__DATASET EXTRACT__
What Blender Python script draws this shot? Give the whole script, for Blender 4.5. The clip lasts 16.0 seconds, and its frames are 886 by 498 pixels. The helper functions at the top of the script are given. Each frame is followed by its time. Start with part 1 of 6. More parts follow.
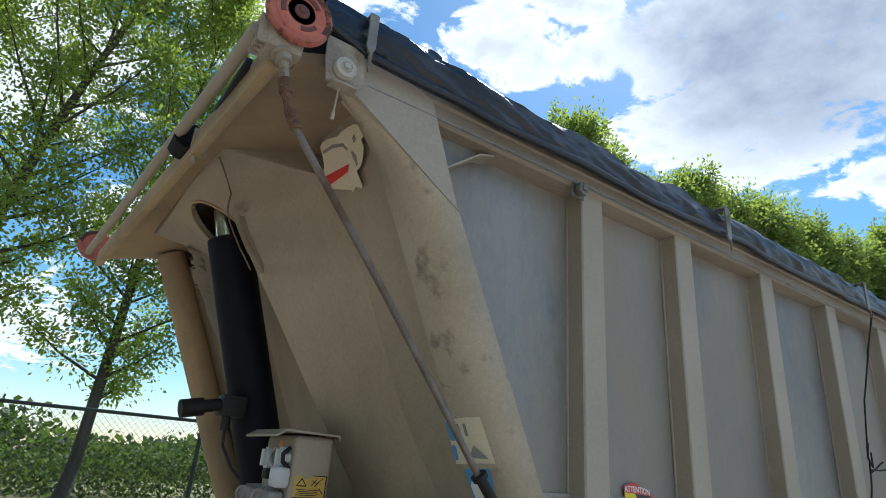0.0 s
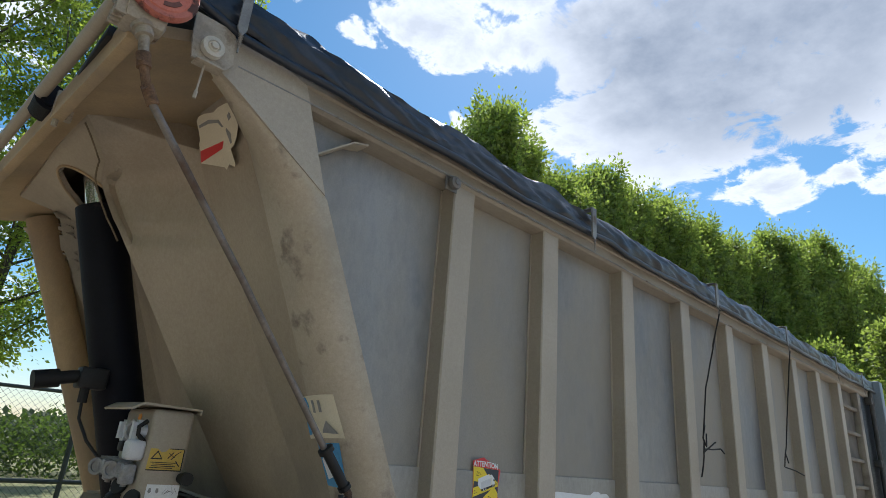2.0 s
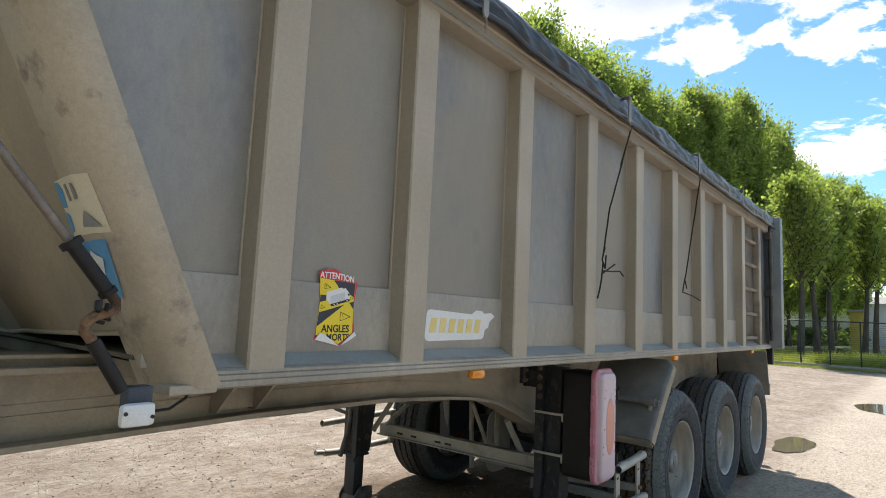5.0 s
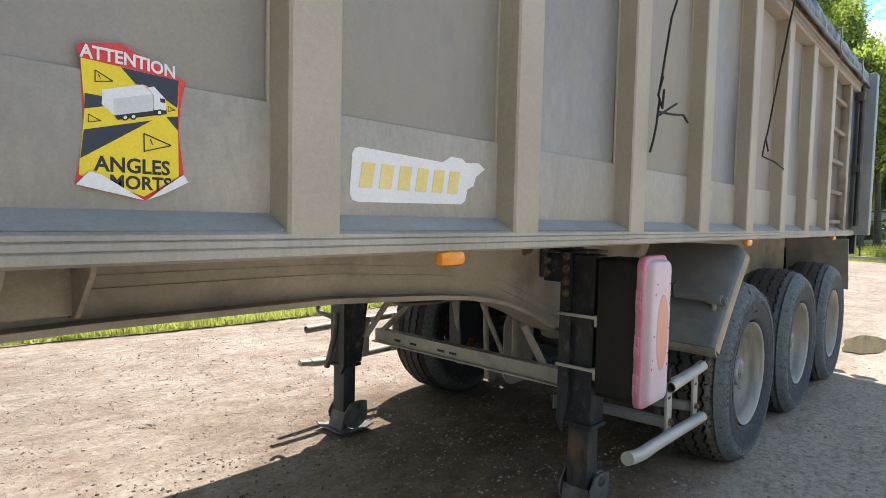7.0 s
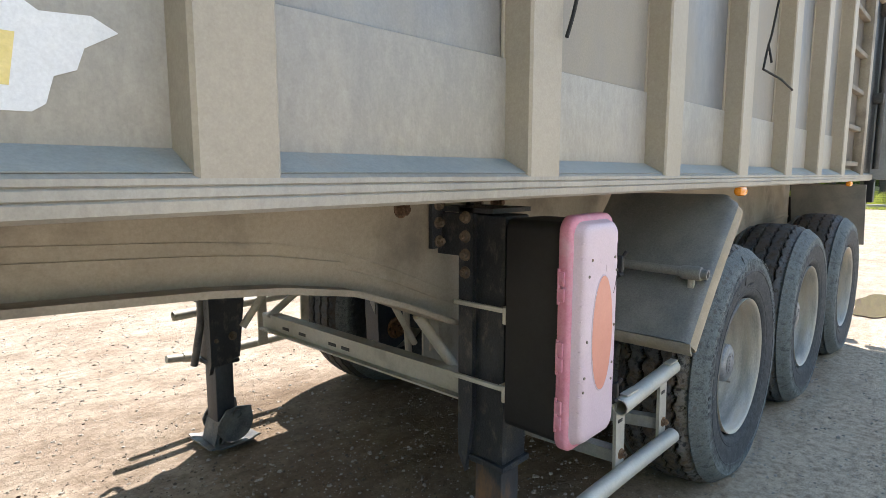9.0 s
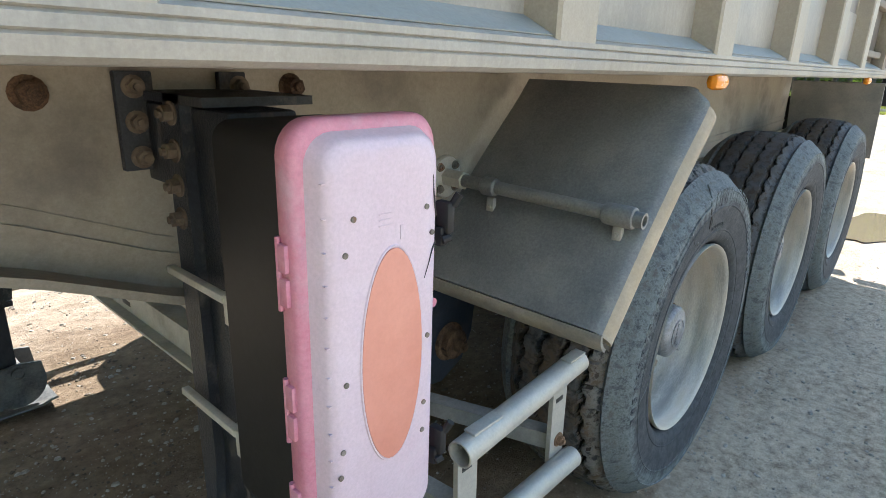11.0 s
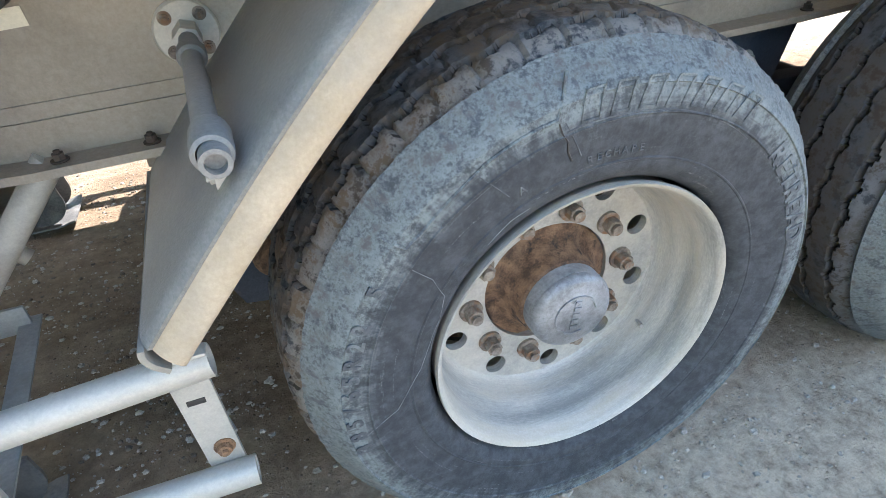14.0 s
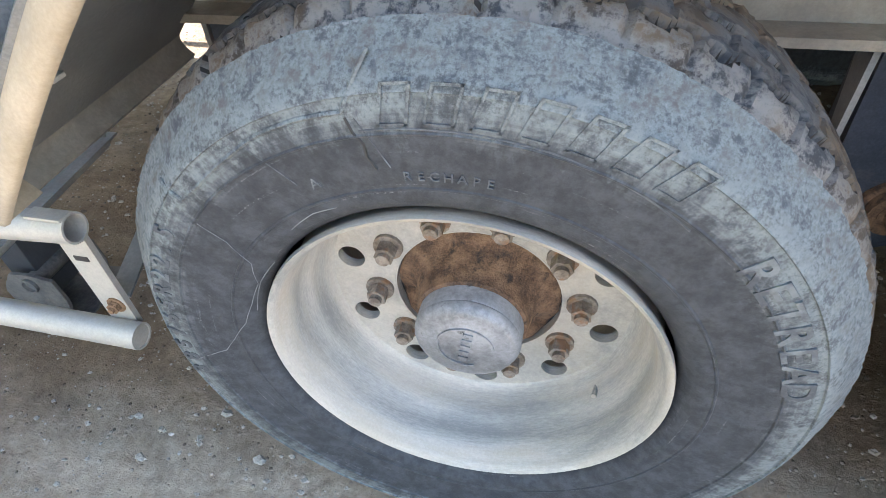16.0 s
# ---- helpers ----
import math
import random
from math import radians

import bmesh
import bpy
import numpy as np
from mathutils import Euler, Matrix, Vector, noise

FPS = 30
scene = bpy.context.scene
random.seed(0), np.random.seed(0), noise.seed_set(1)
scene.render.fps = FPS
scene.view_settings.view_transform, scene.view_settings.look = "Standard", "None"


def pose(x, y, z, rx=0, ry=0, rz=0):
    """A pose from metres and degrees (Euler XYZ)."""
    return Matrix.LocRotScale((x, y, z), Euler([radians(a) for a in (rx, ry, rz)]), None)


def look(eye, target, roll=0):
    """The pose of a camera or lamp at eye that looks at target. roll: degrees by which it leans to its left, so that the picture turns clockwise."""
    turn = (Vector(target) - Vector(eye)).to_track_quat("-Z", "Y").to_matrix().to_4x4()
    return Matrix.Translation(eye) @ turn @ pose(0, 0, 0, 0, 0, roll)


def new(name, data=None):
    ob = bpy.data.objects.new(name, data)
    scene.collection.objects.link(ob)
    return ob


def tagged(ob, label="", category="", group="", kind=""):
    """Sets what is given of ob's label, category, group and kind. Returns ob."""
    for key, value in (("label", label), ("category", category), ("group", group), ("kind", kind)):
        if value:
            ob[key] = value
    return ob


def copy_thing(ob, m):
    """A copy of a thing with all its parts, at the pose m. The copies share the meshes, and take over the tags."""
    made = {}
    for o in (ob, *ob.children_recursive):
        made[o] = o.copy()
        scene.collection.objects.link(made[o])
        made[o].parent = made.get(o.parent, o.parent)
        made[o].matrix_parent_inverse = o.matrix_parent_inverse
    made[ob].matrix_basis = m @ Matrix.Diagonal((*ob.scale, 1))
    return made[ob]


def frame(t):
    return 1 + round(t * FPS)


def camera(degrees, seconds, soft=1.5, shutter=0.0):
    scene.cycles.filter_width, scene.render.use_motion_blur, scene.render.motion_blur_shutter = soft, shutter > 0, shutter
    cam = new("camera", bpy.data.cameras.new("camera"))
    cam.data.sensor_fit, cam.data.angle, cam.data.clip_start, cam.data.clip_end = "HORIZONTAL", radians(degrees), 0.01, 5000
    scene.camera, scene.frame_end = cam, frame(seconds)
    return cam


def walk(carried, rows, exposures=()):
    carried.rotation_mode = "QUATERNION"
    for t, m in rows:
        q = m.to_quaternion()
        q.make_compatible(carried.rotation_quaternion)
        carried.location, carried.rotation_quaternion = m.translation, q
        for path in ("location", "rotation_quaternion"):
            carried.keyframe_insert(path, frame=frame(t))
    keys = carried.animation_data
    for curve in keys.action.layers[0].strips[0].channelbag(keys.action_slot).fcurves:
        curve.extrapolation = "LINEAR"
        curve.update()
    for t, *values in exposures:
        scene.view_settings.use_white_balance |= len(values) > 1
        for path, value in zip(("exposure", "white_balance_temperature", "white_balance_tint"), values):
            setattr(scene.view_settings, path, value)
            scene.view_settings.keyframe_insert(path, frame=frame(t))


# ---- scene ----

__WHAT THIS TASK INVOLVES__
Count every line of the material above that holds the string "given", then state only the total.

__FINAL RESULT__
2